There is more to the story – the date was the 4th August 1781. The explosion involved nearly two tons of gunpowder not just a cask; it took place on Coalpit Hill, Talke. The dead man was Joseph Fellows, a coach driver doing a favour for the carter who was in the Queen’s Head at the time. There was a leak of gunpowder and as the wagon moved down the hill, friction in one of the wheel hubs created enough heat to set light to the spilled gunpowder setting off the explosion. In the debris of one of the damaged houses was not just the body of the driver but also one of the horses – the remains of the other horse travelled some distance along with shrapnel-like twisted metal. The downward force of the explosion left a depression in the road in which the driver’s pocket watch was found as a melted mass. In an interesting little book by James Parkinson called the “Companion to the Museum (late Sir Ashton Lever’s): Removed to Albion Street, the Surry End of Black Friars Bridge. 1790, page 3.” On the bottom shelf of Glass Cabinet II, labelled exhibits 14 & 15 were “Eight pieces of Iron from Talk on the Hill, Staffordshire, being part of the tire and other iron work of a wagon with gunpowder in it, which took fire, and blew up there.” There was also a much larger part sitting just outside the case. (Sir Ashton Lever was an antiquarian and collector of natural objects who founded the Leverian Museum (Holosphusikon) – a wonder of the late eighteenth century containing over 28,000 specimens. Sir Ashton collected until he bankrupted himself where upon he sold his collection by lottery. However where the pieces of the wagon now reside, or indeed still exist, will need further research).


The damages caused by the explosion added to that of a fire which had destroyed nine house and five barns the previous month amounted to nearly £2,500. The events had left the village with one dead, many traumatised, families with no clothes or possessions and having to share already crowded houses. Help came from the surrounding district as far away as Newcastle under Lyme. Most significantly King George III ordered collections to be taken in England & Wales to relieve the suffering of the people of Talke. The order was entitled “Talke Fire in Co. Stafford, damage £2387 15s. 3d. To be collected from house to house throughout England, the town of Berwick-upon-Tweed, and the counties of Flint, Denbigh, and Radnor in Wales.”  We can surmise from this that the year 1781 was during one of the King’s more lucid periods.

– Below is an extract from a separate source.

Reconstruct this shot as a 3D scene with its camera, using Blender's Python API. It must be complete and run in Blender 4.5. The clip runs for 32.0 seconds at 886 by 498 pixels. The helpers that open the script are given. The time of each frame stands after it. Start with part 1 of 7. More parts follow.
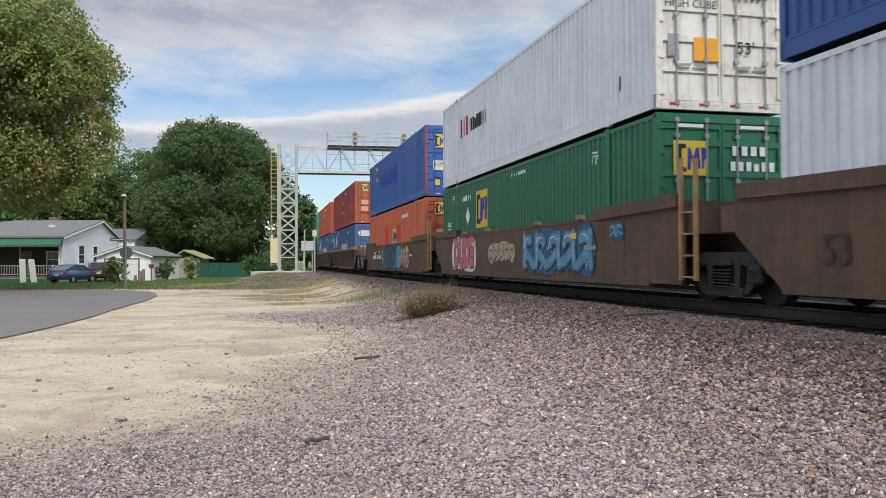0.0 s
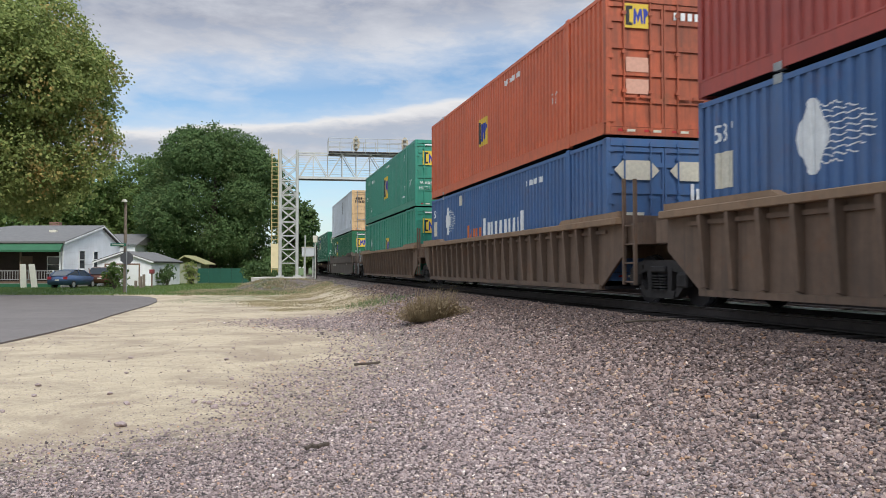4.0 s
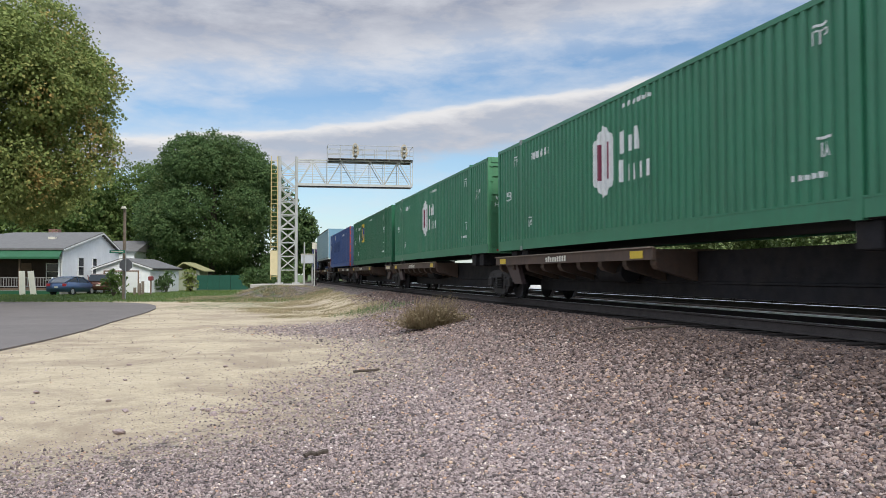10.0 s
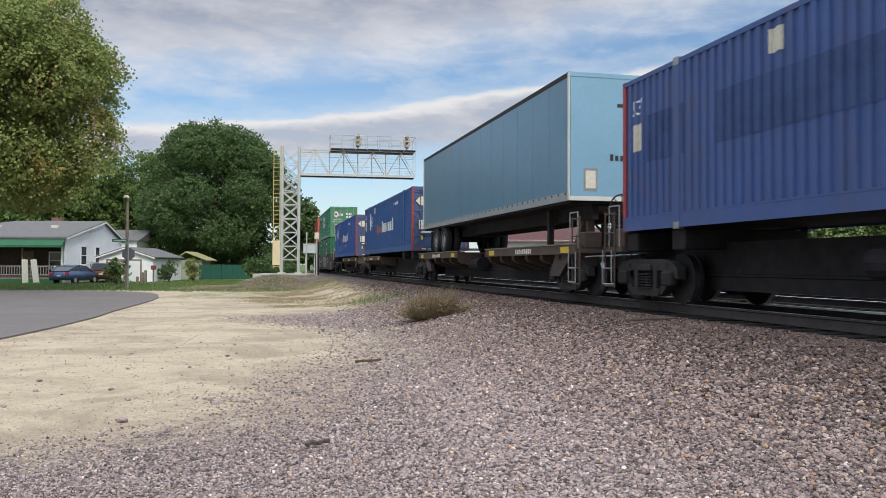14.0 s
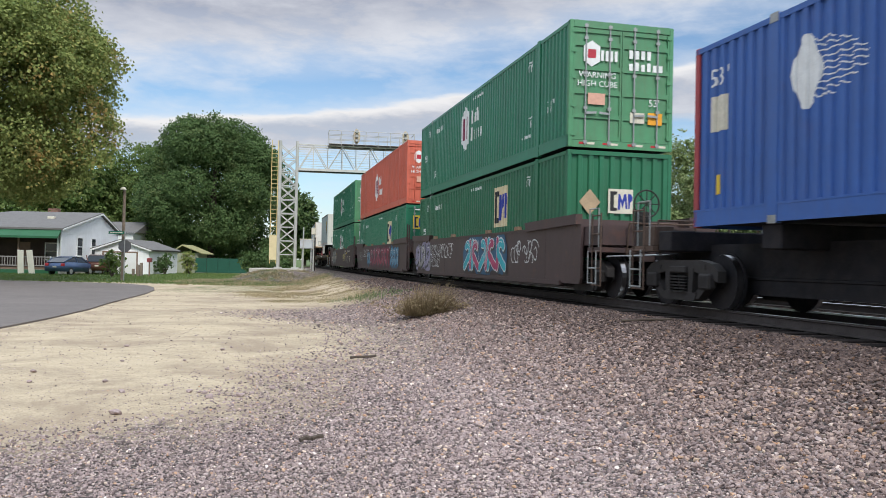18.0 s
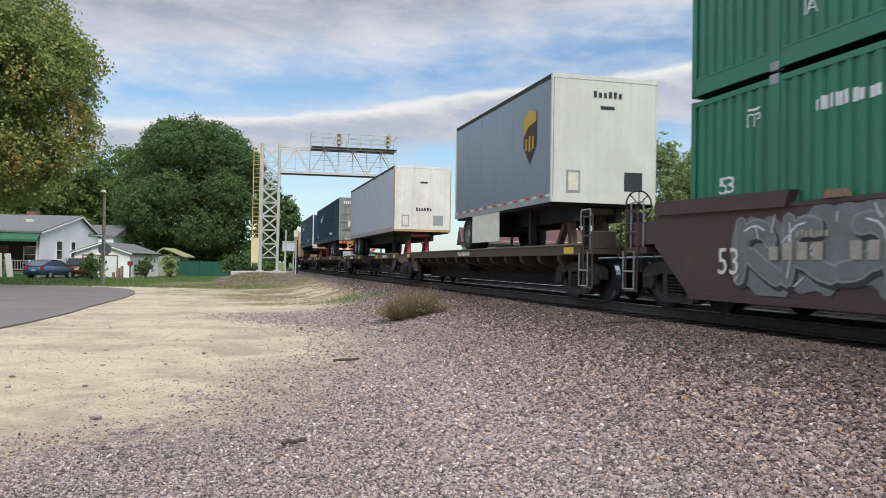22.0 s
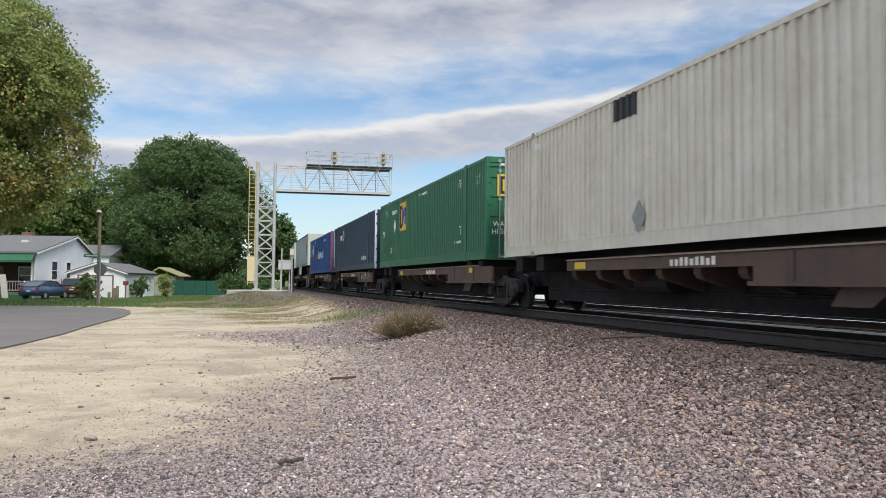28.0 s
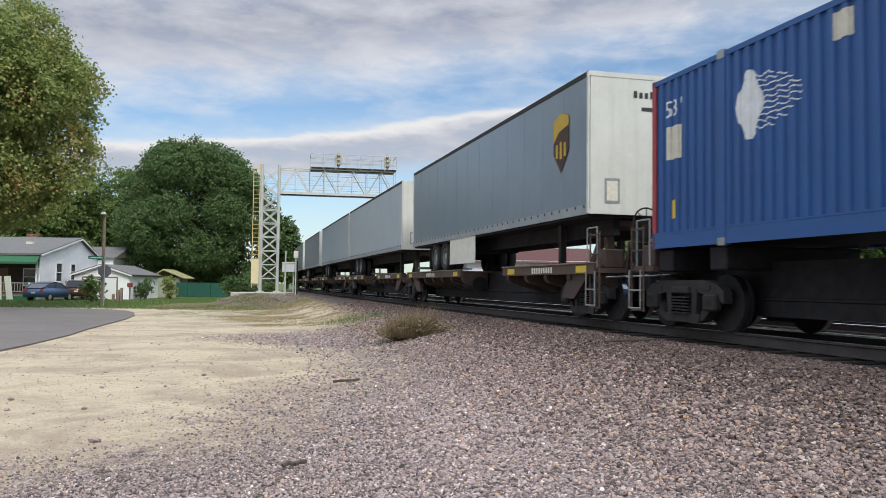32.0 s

Talke also had a place in the history of Pickfords – the only eighteenth century carrier still in business not far off four hundred years later. The founder of the business – James Pickford – died in 1768 and for four years it was run by his widow Martha. In 1772 it was taken over by their son Matthew who must have met his wife Hannah Taylor in Talke as she was a local girl; they married in Talke in 1776. A bright spot in this story.

Talke o’ th’ Hill has seen more than its fair of disasters as coal mining increased in importance in the area. In the fifty years between 1860 and 1901 a total of 325 men and boys were killed in the mines – the size of the village was only around 1,500 people. It had had its time in the National spotlight but for tragic reasons.

Times have changed – the most likely cause of mortality now is visitors to the Freeport Outlet Mall shopping until they drop!

Talke is now quiet, as huge volumes of traffic use the M6 and it is itself now by-passed by a re-aligned A34.